══ DATA

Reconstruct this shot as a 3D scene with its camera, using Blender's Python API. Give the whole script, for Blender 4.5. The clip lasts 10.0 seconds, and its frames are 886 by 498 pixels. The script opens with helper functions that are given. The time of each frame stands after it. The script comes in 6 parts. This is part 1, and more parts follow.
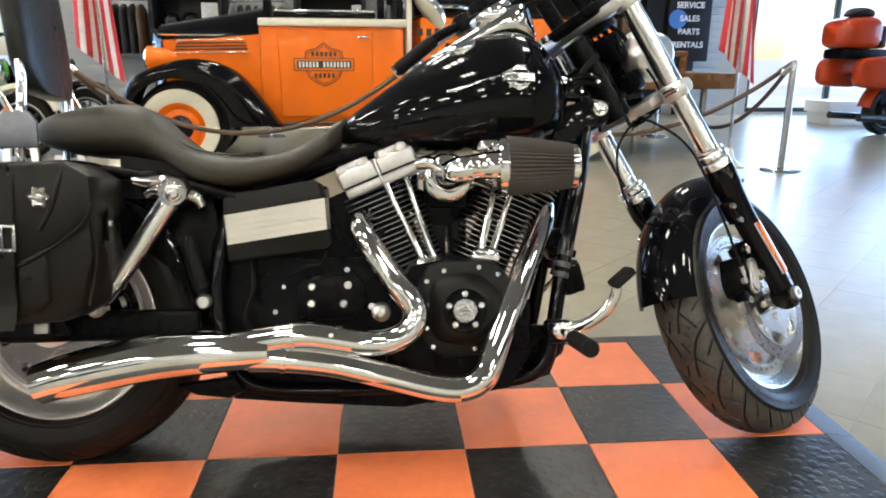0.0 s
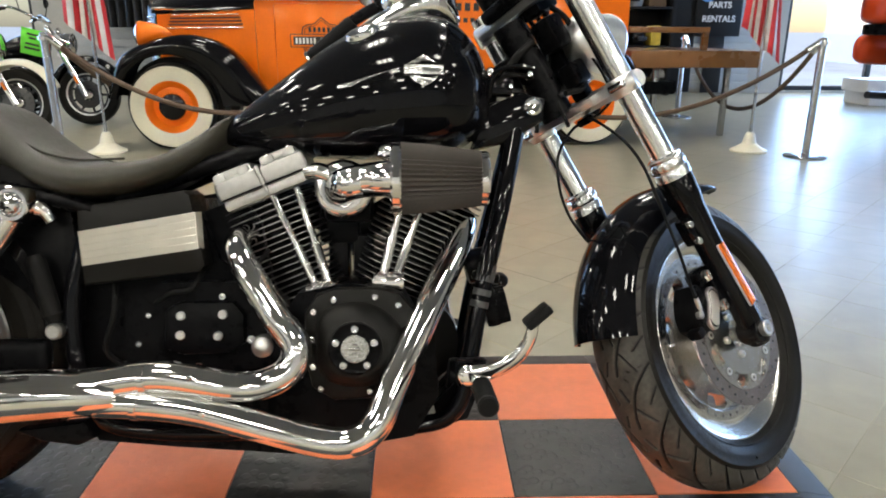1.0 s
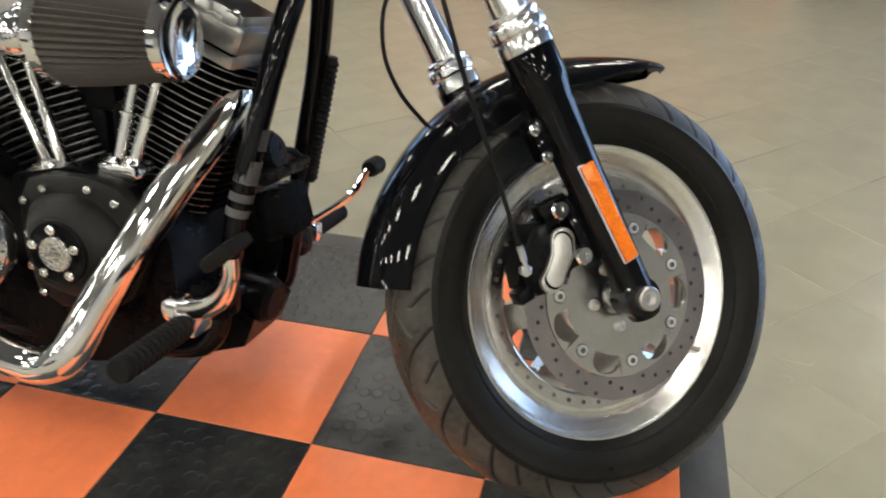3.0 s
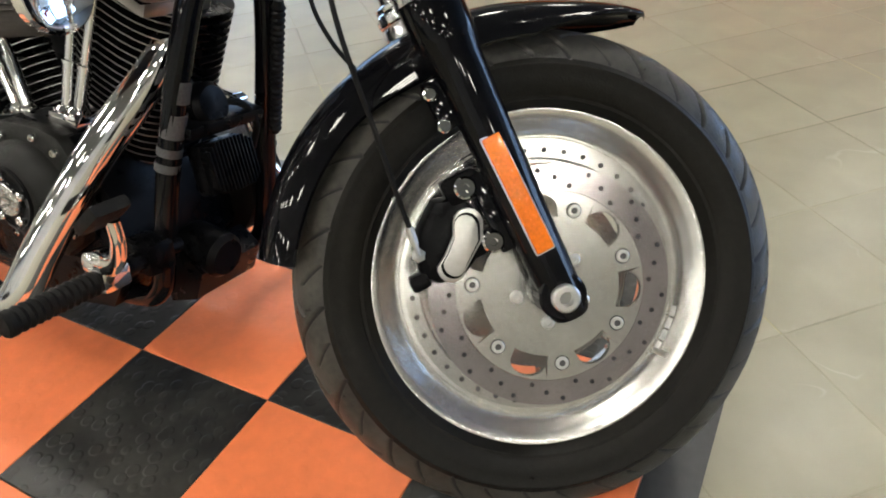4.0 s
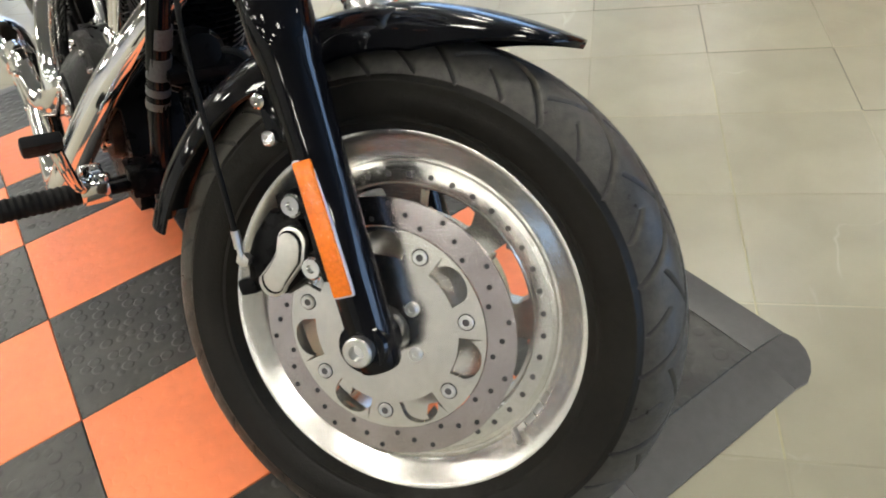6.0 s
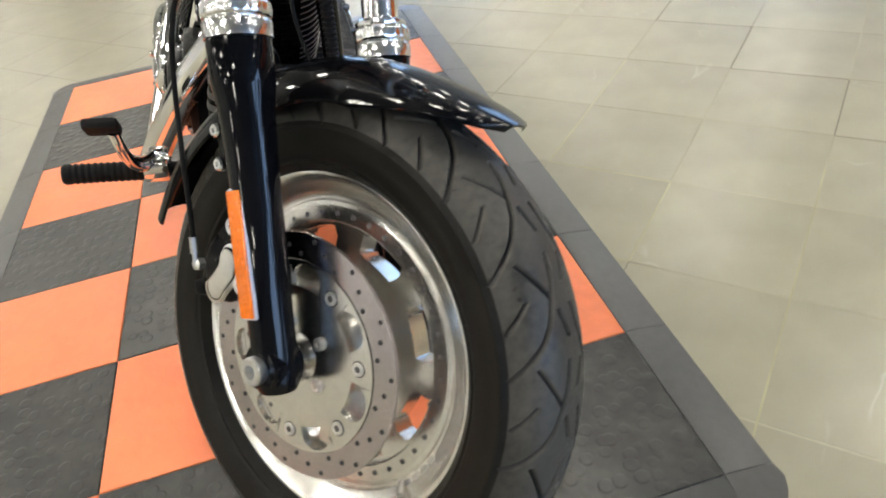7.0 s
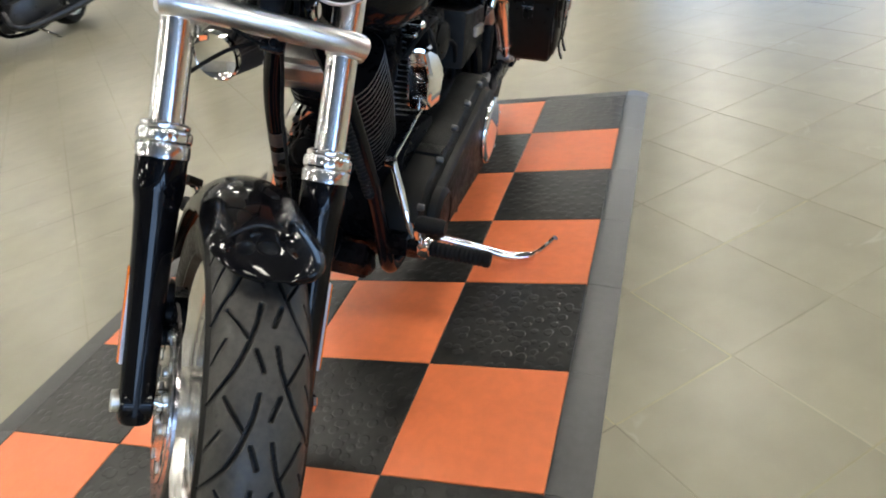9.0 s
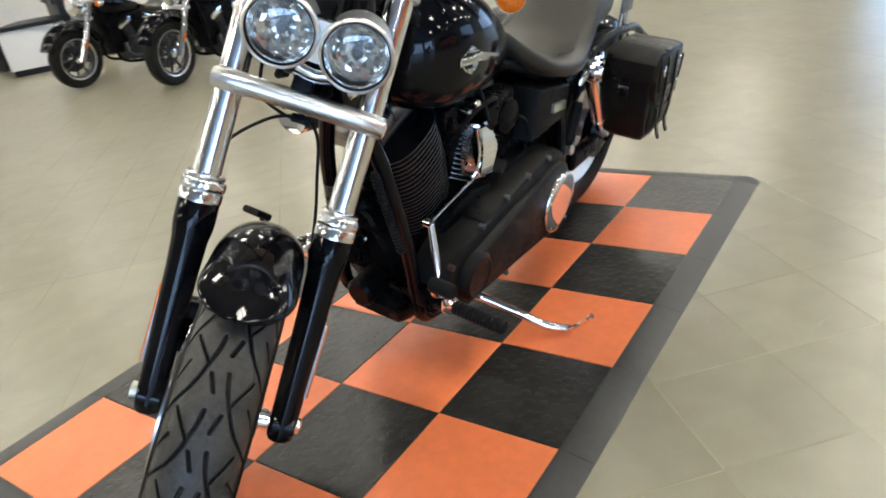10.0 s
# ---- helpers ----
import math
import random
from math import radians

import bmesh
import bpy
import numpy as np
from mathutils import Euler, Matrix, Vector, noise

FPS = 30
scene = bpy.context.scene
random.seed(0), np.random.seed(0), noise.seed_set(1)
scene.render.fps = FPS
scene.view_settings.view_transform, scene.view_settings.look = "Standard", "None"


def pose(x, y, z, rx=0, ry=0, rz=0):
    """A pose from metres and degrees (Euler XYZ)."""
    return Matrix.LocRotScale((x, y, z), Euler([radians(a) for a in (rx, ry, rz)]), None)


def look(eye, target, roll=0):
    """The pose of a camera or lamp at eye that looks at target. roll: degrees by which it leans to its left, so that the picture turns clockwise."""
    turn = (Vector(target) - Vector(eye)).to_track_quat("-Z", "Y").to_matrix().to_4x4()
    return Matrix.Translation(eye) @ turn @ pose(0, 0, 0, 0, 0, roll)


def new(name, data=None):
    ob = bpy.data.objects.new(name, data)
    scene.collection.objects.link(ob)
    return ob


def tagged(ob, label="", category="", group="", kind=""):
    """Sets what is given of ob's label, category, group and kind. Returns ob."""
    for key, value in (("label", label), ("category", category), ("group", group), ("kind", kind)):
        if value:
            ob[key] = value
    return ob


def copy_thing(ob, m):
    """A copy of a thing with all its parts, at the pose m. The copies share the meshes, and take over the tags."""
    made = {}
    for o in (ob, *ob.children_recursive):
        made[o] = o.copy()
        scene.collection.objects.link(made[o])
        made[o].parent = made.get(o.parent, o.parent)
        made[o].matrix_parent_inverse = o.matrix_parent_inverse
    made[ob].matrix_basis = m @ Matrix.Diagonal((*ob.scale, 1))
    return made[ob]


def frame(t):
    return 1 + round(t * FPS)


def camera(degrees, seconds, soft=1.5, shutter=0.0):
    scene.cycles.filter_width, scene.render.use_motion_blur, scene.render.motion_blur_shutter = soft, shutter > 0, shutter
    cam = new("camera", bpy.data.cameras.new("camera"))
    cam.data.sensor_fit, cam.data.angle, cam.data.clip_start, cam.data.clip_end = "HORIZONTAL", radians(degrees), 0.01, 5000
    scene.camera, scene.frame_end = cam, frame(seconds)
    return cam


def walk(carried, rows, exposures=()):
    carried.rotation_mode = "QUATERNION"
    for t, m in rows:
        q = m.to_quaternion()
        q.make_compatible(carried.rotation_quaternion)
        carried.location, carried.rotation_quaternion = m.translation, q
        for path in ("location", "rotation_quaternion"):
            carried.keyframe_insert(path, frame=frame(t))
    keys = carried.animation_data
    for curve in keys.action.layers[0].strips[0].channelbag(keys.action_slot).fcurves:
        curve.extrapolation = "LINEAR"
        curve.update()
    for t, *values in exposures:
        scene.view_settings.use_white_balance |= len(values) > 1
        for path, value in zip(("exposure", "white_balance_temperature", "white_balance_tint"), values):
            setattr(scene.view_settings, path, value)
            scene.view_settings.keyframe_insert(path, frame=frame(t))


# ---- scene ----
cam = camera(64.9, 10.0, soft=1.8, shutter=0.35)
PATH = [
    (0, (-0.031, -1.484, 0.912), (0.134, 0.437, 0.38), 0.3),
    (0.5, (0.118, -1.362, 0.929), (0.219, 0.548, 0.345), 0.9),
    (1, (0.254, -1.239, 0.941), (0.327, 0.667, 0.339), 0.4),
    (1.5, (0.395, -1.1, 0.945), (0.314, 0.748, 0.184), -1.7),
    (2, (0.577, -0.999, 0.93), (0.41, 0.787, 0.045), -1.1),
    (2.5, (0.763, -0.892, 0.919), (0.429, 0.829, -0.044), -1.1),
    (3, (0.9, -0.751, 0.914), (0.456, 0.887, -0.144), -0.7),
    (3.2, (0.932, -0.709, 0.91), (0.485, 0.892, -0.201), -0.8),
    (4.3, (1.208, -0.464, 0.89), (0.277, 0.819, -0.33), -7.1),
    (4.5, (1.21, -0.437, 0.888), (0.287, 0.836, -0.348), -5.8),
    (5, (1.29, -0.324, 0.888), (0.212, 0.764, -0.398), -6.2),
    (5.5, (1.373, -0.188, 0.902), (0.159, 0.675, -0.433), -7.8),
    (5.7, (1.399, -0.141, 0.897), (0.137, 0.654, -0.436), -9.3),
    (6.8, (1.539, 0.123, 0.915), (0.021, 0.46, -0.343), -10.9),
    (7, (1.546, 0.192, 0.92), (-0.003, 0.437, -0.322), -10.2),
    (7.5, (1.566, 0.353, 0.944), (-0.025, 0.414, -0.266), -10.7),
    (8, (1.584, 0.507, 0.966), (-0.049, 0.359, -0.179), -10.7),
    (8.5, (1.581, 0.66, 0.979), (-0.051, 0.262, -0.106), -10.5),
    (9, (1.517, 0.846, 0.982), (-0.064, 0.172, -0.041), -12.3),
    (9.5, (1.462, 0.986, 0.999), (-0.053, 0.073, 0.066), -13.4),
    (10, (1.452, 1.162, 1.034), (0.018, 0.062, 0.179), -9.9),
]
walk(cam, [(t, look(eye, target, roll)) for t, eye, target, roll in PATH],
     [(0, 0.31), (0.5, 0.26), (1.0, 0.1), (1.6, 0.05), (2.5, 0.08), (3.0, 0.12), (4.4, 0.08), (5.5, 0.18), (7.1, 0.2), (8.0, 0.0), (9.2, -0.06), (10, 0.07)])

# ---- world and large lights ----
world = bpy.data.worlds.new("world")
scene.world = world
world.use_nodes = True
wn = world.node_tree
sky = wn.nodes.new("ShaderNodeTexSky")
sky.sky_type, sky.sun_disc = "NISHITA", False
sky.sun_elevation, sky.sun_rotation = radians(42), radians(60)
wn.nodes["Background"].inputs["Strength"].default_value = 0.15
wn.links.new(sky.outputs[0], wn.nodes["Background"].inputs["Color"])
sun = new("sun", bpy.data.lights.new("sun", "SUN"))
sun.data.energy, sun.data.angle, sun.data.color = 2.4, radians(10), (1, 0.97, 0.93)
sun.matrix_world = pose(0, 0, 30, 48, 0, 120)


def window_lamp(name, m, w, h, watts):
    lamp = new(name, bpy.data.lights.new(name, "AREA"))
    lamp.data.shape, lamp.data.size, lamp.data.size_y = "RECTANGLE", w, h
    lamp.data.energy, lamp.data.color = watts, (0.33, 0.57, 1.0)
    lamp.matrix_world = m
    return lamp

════

▶ EXERCISE PROMPT
Copy the data character for character, but drop all pictures from the copy.

▶ WRITTEN SOLUTION
Reconstruct this shot as a 3D scene with its camera, using Blender's Python API. Give the whole script, for Blender 4.5. The clip lasts 10.0 seconds, and its frames are 886 by 498 pixels. The script opens with helper functions that are given. The time of each frame stands after it. The script comes in 6 parts. This is part 1, and more parts follow.
0.0 s
1.0 s
3.0 s
4.0 s
6.0 s
7.0 s
9.0 s
10.0 s
# ---- helpers ----
import math
import random
from math import radians

import bmesh
import bpy
import numpy as np
from mathutils import Euler, Matrix, Vector, noise

FPS = 30
scene = bpy.context.scene
random.seed(0), np.random.seed(0), noise.seed_set(1)
scene.render.fps = FPS
scene.view_settings.view_transform, scene.view_settings.look = "Standard", "None"


def pose(x, y, z, rx=0, ry=0, rz=0):
    """A pose from metres and degrees (Euler XYZ)."""
    return Matrix.LocRotScale((x, y, z), Euler([radians(a) for a in (rx, ry, rz)]), None)


def look(eye, target, roll=0):
    """The pose of a camera or lamp at eye that looks at target. roll: degrees by which it leans to its left, so that the picture turns clockwise."""
    turn = (Vector(target) - Vector(eye)).to_track_quat("-Z", "Y").to_matrix().to_4x4()
    return Matrix.Translation(eye) @ turn @ pose(0, 0, 0, 0, 0, roll)


def new(name, data=None):
    ob = bpy.data.objects.new(name, data)
    scene.collection.objects.link(ob)
    return ob


def tagged(ob, label="", category="", group="", kind=""):
    """Sets what is given of ob's label, category, group and kind. Returns ob."""
    for key, value in (("label", label), ("category", category), ("group", group), ("kind", kind)):
        if value:
            ob[key] = value
    return ob


def copy_thing(ob, m):
    """A copy of a thing with all its parts, at the pose m. The copies share the meshes, and take over the tags."""
    made = {}
    for o in (ob, *ob.children_recursive):
        made[o] = o.copy()
        scene.collection.objects.link(made[o])
        made[o].parent = made.get(o.parent, o.parent)
        made[o].matrix_parent_inverse = o.matrix_parent_inverse
    made[ob].matrix_basis = m @ Matrix.Diagonal((*ob.scale, 1))
    return made[ob]


def frame(t):
    return 1 + round(t * FPS)


def camera(degrees, seconds, soft=1.5, shutter=0.0):
    scene.cycles.filter_width, scene.render.use_motion_blur, scene.render.motion_blur_shutter = soft, shutter > 0, shutter
    cam = new("camera", bpy.data.cameras.new("camera"))
    cam.data.sensor_fit, cam.data.angle, cam.data.clip_start, cam.data.clip_end = "HORIZONTAL", radians(degrees), 0.01, 5000
    scene.camera, scene.frame_end = cam, frame(seconds)
    return cam


def walk(carried, rows, exposures=()):
    carried.rotation_mode = "QUATERNION"
    for t, m in rows:
        q = m.to_quaternion()
        q.make_compatible(carried.rotation_quaternion)
        carried.location, carried.rotation_quaternion = m.translation, q
        for path in ("location", "rotation_quaternion"):
            carried.keyframe_insert(path, frame=frame(t))
    keys = carried.animation_data
    for curve in keys.action.layers[0].strips[0].channelbag(keys.action_slot).fcurves:
        curve.extrapolation = "LINEAR"
        curve.update()
    for t, *values in exposures:
        scene.view_settings.use_white_balance |= len(values) > 1
        for path, value in zip(("exposure", "white_balance_temperature", "white_balance_tint"), values):
            setattr(scene.view_settings, path, value)
            scene.view_settings.keyframe_insert(path, frame=frame(t))


# ---- scene ----
cam = camera(64.9, 10.0, soft=1.8, shutter=0.35)
PATH = [
    (0, (-0.031, -1.484, 0.912), (0.134, 0.437, 0.38), 0.3),
    (0.5, (0.118, -1.362, 0.929), (0.219, 0.548, 0.345), 0.9),
    (1, (0.254, -1.239, 0.941), (0.327, 0.667, 0.339), 0.4),
    (1.5, (0.395, -1.1, 0.945), (0.314, 0.748, 0.184), -1.7),
    (2, (0.577, -0.999, 0.93), (0.41, 0.787, 0.045), -1.1),
    (2.5, (0.763, -0.892, 0.919), (0.429, 0.829, -0.044), -1.1),
    (3, (0.9, -0.751, 0.914), (0.456, 0.887, -0.144), -0.7),
    (3.2, (0.932, -0.709, 0.91), (0.485, 0.892, -0.201), -0.8),
    (4.3, (1.208, -0.464, 0.89), (0.277, 0.819, -0.33), -7.1),
    (4.5, (1.21, -0.437, 0.888), (0.287, 0.836, -0.348), -5.8),
    (5, (1.29, -0.324, 0.888), (0.212, 0.764, -0.398), -6.2),
    (5.5, (1.373, -0.188, 0.902), (0.159, 0.675, -0.433), -7.8),
    (5.7, (1.399, -0.141, 0.897), (0.137, 0.654, -0.436), -9.3),
    (6.8, (1.539, 0.123, 0.915), (0.021, 0.46, -0.343), -10.9),
    (7, (1.546, 0.192, 0.92), (-0.003, 0.437, -0.322), -10.2),
    (7.5, (1.566, 0.353, 0.944), (-0.025, 0.414, -0.266), -10.7),
    (8, (1.584, 0.507, 0.966), (-0.049, 0.359, -0.179), -10.7),
    (8.5, (1.581, 0.66, 0.979), (-0.051, 0.262, -0.106), -10.5),
    (9, (1.517, 0.846, 0.982), (-0.064, 0.172, -0.041), -12.3),
    (9.5, (1.462, 0.986, 0.999), (-0.053, 0.073, 0.066), -13.4),
    (10, (1.452, 1.162, 1.034), (0.018, 0.062, 0.179), -9.9),
]
walk(cam, [(t, look(eye, target, roll)) for t, eye, target, roll in PATH],
     [(0, 0.31), (0.5, 0.26), (1.0, 0.1), (1.6, 0.05), (2.5, 0.08), (3.0, 0.12), (4.4, 0.08), (5.5, 0.18), (7.1, 0.2), (8.0, 0.0), (9.2, -0.06), (10, 0.07)])

# ---- world and large lights ----
world = bpy.data.worlds.new("world")
scene.world = world
world.use_nodes = True
wn = world.node_tree
sky = wn.nodes.new("ShaderNodeTexSky")
sky.sky_type, sky.sun_disc = "NISHITA", False
sky.sun_elevation, sky.sun_rotation = radians(42), radians(60)
wn.nodes["Background"].inputs["Strength"].default_value = 0.15
wn.links.new(sky.outputs[0], wn.nodes["Background"].inputs["Color"])
sun = new("sun", bpy.data.lights.new("sun", "SUN"))
sun.data.energy, sun.data.angle, sun.data.color = 2.4, radians(10), (1, 0.97, 0.93)
sun.matrix_world = pose(0, 0, 30, 48, 0, 120)


def window_lamp(name, m, w, h, watts):
    lamp = new(name, bpy.data.lights.new(name, "AREA"))
    lamp.data.shape, lamp.data.size, lamp.data.size_y = "RECTANGLE", w, h
    lamp.data.energy, lamp.data.color = watts, (0.33, 0.57, 1.0)
    lamp.matrix_world = m
    return lamp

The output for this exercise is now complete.